You read a lot of pieces in New Scientist and various other pop sci, that it is astonishing that mathematics works (i.e. can be used to make correct predictions about our physical reality), and therefore infer that the universe is in some sense mathematical.

But I agree with the OP in considering mathematics to be something invented, and, while the fact that maths works tells us something, it’s not all that surprising.

Basically maths IMO is a set of formal techniques for manipulating information. Ways of teasing non-obvious facts out from obvious facts. Essentially augmenting our own thinking process.

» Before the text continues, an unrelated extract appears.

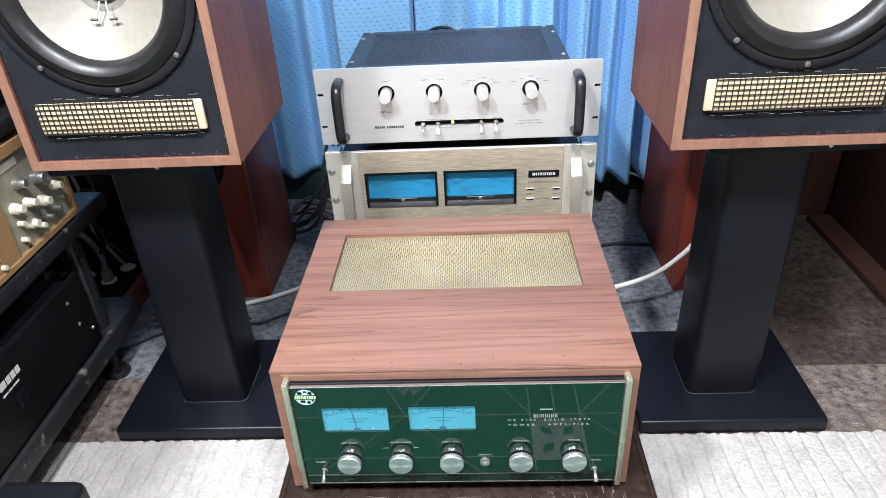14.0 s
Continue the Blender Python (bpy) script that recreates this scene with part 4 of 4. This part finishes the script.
# ---- loudspeakers on stands ----
def monitor(x_in, sx):
    """A stand-mounted loudspeaker; sx is -1 for the one towards -x."""
    W, D, H = 0.284, 0.245, 0.66
    cx = x_in + sx * W / 2
    sp = thing("loudspeaker", cx, -0.305, 0.523, 0, "walnut loudspeaker with its grille off, on a black stand", "loudspeaker", "loudspeaker pair")
    t = 0.0122
    for nm, x0, x1, y0, y1, z0, z1 in (("side_panel", -W / 2, -W / 2 + t, 0.002, D, 0, H), ("side_panel", W / 2 - t, W / 2, 0.002, D, 0, H), ("bottom_panel", -W / 2 + t, W / 2 - t, 0.002, D, 0, t),
                                       ("top_panel", -W / 2 + t, W / 2 - t, 0.002, D, H - t, H), ("back_panel", -W / 2 + t, W / 2 - t, D - 0.015, D - 0.002, t, H - t)):
        part(nm, box(B(), x0, x1, y0, y1, z0, z1, 0.0008, 1), M_WALNUT_Z, sp)
    part("front_lip", panel_with_windows(-W / 2, W / 2, 0, H, 0, 0.0019, ((-W / 2 + t, W / 2 - t, t, H - t),)), M_LIP, sp, "paler wooden front edge")
    part("baffle", slotted_panel(-W / 2 + t, W / 2 - t, t, H - t, 0.006, 0.02, ((0, 0.2285, 0.0, 0.119),)), M_BAFFLE, sp, "scuffed black felt baffle")
    wz = 0.2285
    wf = part("woofer", lathe(B(), (0, 0.006, wz), [(0.1175, -0.002), (0.1192, 0.004), (0.1215, 0.0045), (0.1275, 0.0045), (0.1292, 0.0035), (0.1296, 0)], "y", 72), M_CASTGREY, sp, "large woofer with a cream cone")
    part("surround", lathe(B(), (0, 0.006, wz), [(0.0885, -0.008), (0.0905, 0.0), (0.0955, 0.0075), (0.104, 0.011), (0.1125, 0.0085), (0.1185, 0.003), (0.1205, 0.0005)], "y", 72), M_RUBBER, wf, "glossy black rubber surround")
    part("cone", lathe(B(), (0, 0.006, wz), [(0.0902, -0.006), (0.084, -0.0105), (0.07, -0.02), (0.05, -0.03), (0.036, -0.0365)], "y", 72), M_CONE, wf, "cream translucent cone")
    part("cone_centre", lathe(B(), (0, 0.006, wz), [(0.0362, -0.0364), (0.03, -0.0385), (0.0235, -0.041)], "y", 48), M_CONEDARK, wf)
    part("dust_cap_ring", lathe(B(), (0, 0.006, wz), [(0.0236, -0.041), (0.0232, -0.036), (0.0222, -0.0355), (0.0216, -0.038)], "y", 40), M_STEEL, wf)
    part("dust_cap", lathe(B(), (0, 0.006, wz), [(0.0219, -0.0378), (0.0195, -0.0382), (0.01, -0.0376), (0, -0.0374)], "y", 32), M_DUSTCAP, wf)
    for dx in (-1, 1):
        part("lead_wire", tube(B(), ((dx * 0.004, 0.038, wz - 0.023), (dx * 0.005, 0.034, wz - 0.03), (dx * 0.010, 0.03, wz - 0.042)), 0.0009, 8, 5), M_SILVER, wf)
        part("solder_tag", tube(B(), ((dx * 0.008, 0.0295, wz - 0.043), (dx * 0.0165, 0.029, wz - 0.0425)), 0.0016, 8, 1), M_INK, wf)
    for k in range(8):
        a = radians(45 * k + 3)
        part("screw", screw(B(), 0.1232 * math.cos(a), 0.0, wz + 0.1232 * math.sin(a), 0.0029, "y", 0.0022), M_DULLSCREW, wf)
    tx, tz = -sx * 0.039, 0.415
    tw = part("tweeter", lathe(B(), (tx, 0.006, tz), [(0.0, 0.0015), (0.05, 0.0015), (0.0535, 0.003), (0.0548, 0.002), (0.055, 0)], "y", 56), M_BLACKGLOSS, sp, "round black tweeter plate with mesh dome")
    part("mesh_dome", lathe(B(), (tx, 0.005, tz), [(0.0265, 0), (0.024, 0.006), (0.017, 0.0105), (0.009, 0.0128), (0, 0.0135)], "y", 40), M_STEELMESH, tw, "woven metal dome guard")
    for k in range(6):
        a = radians(60 * k)
        part("screw", screw(B(), tx + 0.0445 * math.cos(a), 0.0045, tz + 0.0445 * math.sin(a), 0.0027, "y", 0.002), M_DULLSCREW, tw)
    for k in range(4):
        a = radians(90 * k + 45)
        part("rivet", lathe(B(), (tx + 0.022 * math.cos(a), 0.002, tz + 0.022 * math.sin(a)), [(0, 0), (0.0036, 0), (0.0032, 0.006), (0, 0.0072)], "y", 14), M_STEEL, tw)
    for k in range(8):
        a = radians(45 * k + 22.5)
        c = Vector((tx + 0.034 * math.cos(a), 0.0044, tz + 0.034 * math.sin(a)))
        d = Vector((-math.sin(a), 0, math.cos(a))) * 0.005
        part("slot", tube(B(), (c - d, c + d), 0.0009, 6, 1), M_STEEL, tw)
    for q in (-1, 1):
        part("cross_bar", tube(B(), ((tx + q * 0.0405, 0.003, tz), (tx + q * 0.031, 0.001, tz), (tx + q * 0.0262, -0.001, tz)), 0.0022, 10, 4, 0.003, (0, 0, 1)), M_BLACKGLOSS, tw)
    # port with foam behind a square mesh
    px0, px1, pz0, pz1 = -0.1085, 0.1085, 0.0505, 0.0905
    port = part("port", box(B(), px0, px1, -0.0004, 0.0055, pz0, pz1, 0.0026, 3), M_FOAM, sp, "cream foam port behind square black mesh")
    bm = B()
    a, b = (px0 - 0.001, px1 - 0.011) if sx < 0 else (px0 + 0.011, px1 + 0.001)
    for k in range(31):
        x = a + (b - a) * k / 30 + 0.0004 * math.sin(k * 2.1)
        box(bm, x - 0.00055, x + 0.00055, -0.0016, -0.0005, pz0 - 0.001, pz1 + 0.001)
    for k in range(7):
        z = pz0 + (pz1 - pz0) * k / 6
        box(bm, a, b, -0.002, -0.0009, z - 0.00055, z + 0.00055)
    part("mesh", bm, M_MESHWIRE, port)
    bm = B()
    for k in range(14):
        x = px0 + 0.012 + k * 0.0145
        lo, up = pz0 - 0.0075 - 0.0012 * math.sin(k * 1.3), pz1 + 0.0045 + 0.0006 * math.sin(k * 2.1)
        box(bm, x, x + 0.006 + 0.008 * abs(math.sin(k * 1.9)), 0.0052, 0.0057, lo, lo + 0.0006)
        if k % 3:
            box(bm, x, x + 0.005 + 0.008 * abs(math.sin(k * 2.3)), 0.0052, 0.0057, up, up + 0.0004)
    tagged(part("torn_edge", bm, M_DIMINK, port), kind="stuff")
    # frayed felt along the border and round the woofer's rim
    rnd = random.Random(31)
    bm = B()
    hx = W / 2 - t
    for k in range(300):
        side = rnd.random()
        ln, w = rnd.uniform(0.0008, 0.006), rnd.uniform(0.0002, 0.0006)
        if side < 0.3:
            a = rnd.uniform(0, 2 * math.pi)
            r = 0.1305 + rnd.uniform(0, 0.003)
            p, d = Vector((r * math.cos(a), 0, wz + r * math.sin(a))), Vector((-math.sin(a), 0, math.cos(a)))
            if abs(p.x) > hx - 0.001:
                continue
        elif side < 0.8:
            q = rnd.choice((-1, 1))
            p, d = Vector((q * (hx - rnd.uniform(0.0008, 0.004)), 0, rnd.uniform(t + 0.01, H - 0.03))), Vector((rnd.uniform(-0.2, 0.2), 0, 1))
        else:
            p, d = Vector((rnd.uniform(-hx + 0.01, hx - 0.01), 0, t + rnd.uniform(0.001, 0.005))), Vector((1, 0, rnd.uniform(-0.2, 0.2)))
        n = Vector((-d.z, 0, d.x)) * w
        p.y = 0.0057
        bm.faces.new([bm.verts.new(v) for v in (p - n, p + d * ln - n * 0.3, p + d * ln + n * 0.3, p + n)])
    bmesh.ops.recalc_face_normals(bm, faces=bm.faces)
    tagged(part("frayed_felt", bm, M_SEAM, sp), kind="stuff")
    return sp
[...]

Maths works because of some of the rules by which we define maths. If I invented a new area of maths that was inconsistent and ambiguous, few mathematicians would accept it (and it would not “work” either). Real maths is constrained to be self-consistent and rigorous, and, it would seem, our universe is self-consistent. This is the reason why maths can be useful, but more than that, it’s why any level of reasoning is possible at all.

Having said that, I am in the same situation as the OP in finding things like the set of prime numbers to be a strange thing to call invented. But for the whole mathematics shebang, “invention” is closer than “discovery”.

Mijim, who invented 1+1=2? I don’t mean the symbols, I mean the way things seem to work in the universe. Did 1+1 equal something else before someone invented the math?

Not all things that are discovered have any kind of real form until they are discovered - processes are like this - before anyone first made strawberry jam, not only did strawberry jam not exist, the process by which it is made didn’t exist either.

The process wasn’t ‘out there’ - it was just a possible configuration of actions - someone invented/discovered the process, and now we have strawberry jam, and we have a process for making more.

Maths is the same. The processes weren’t ‘out there’ in any real sense - they were just possible. Maths is the discovery not of what is - it’s the discovery of what is possible.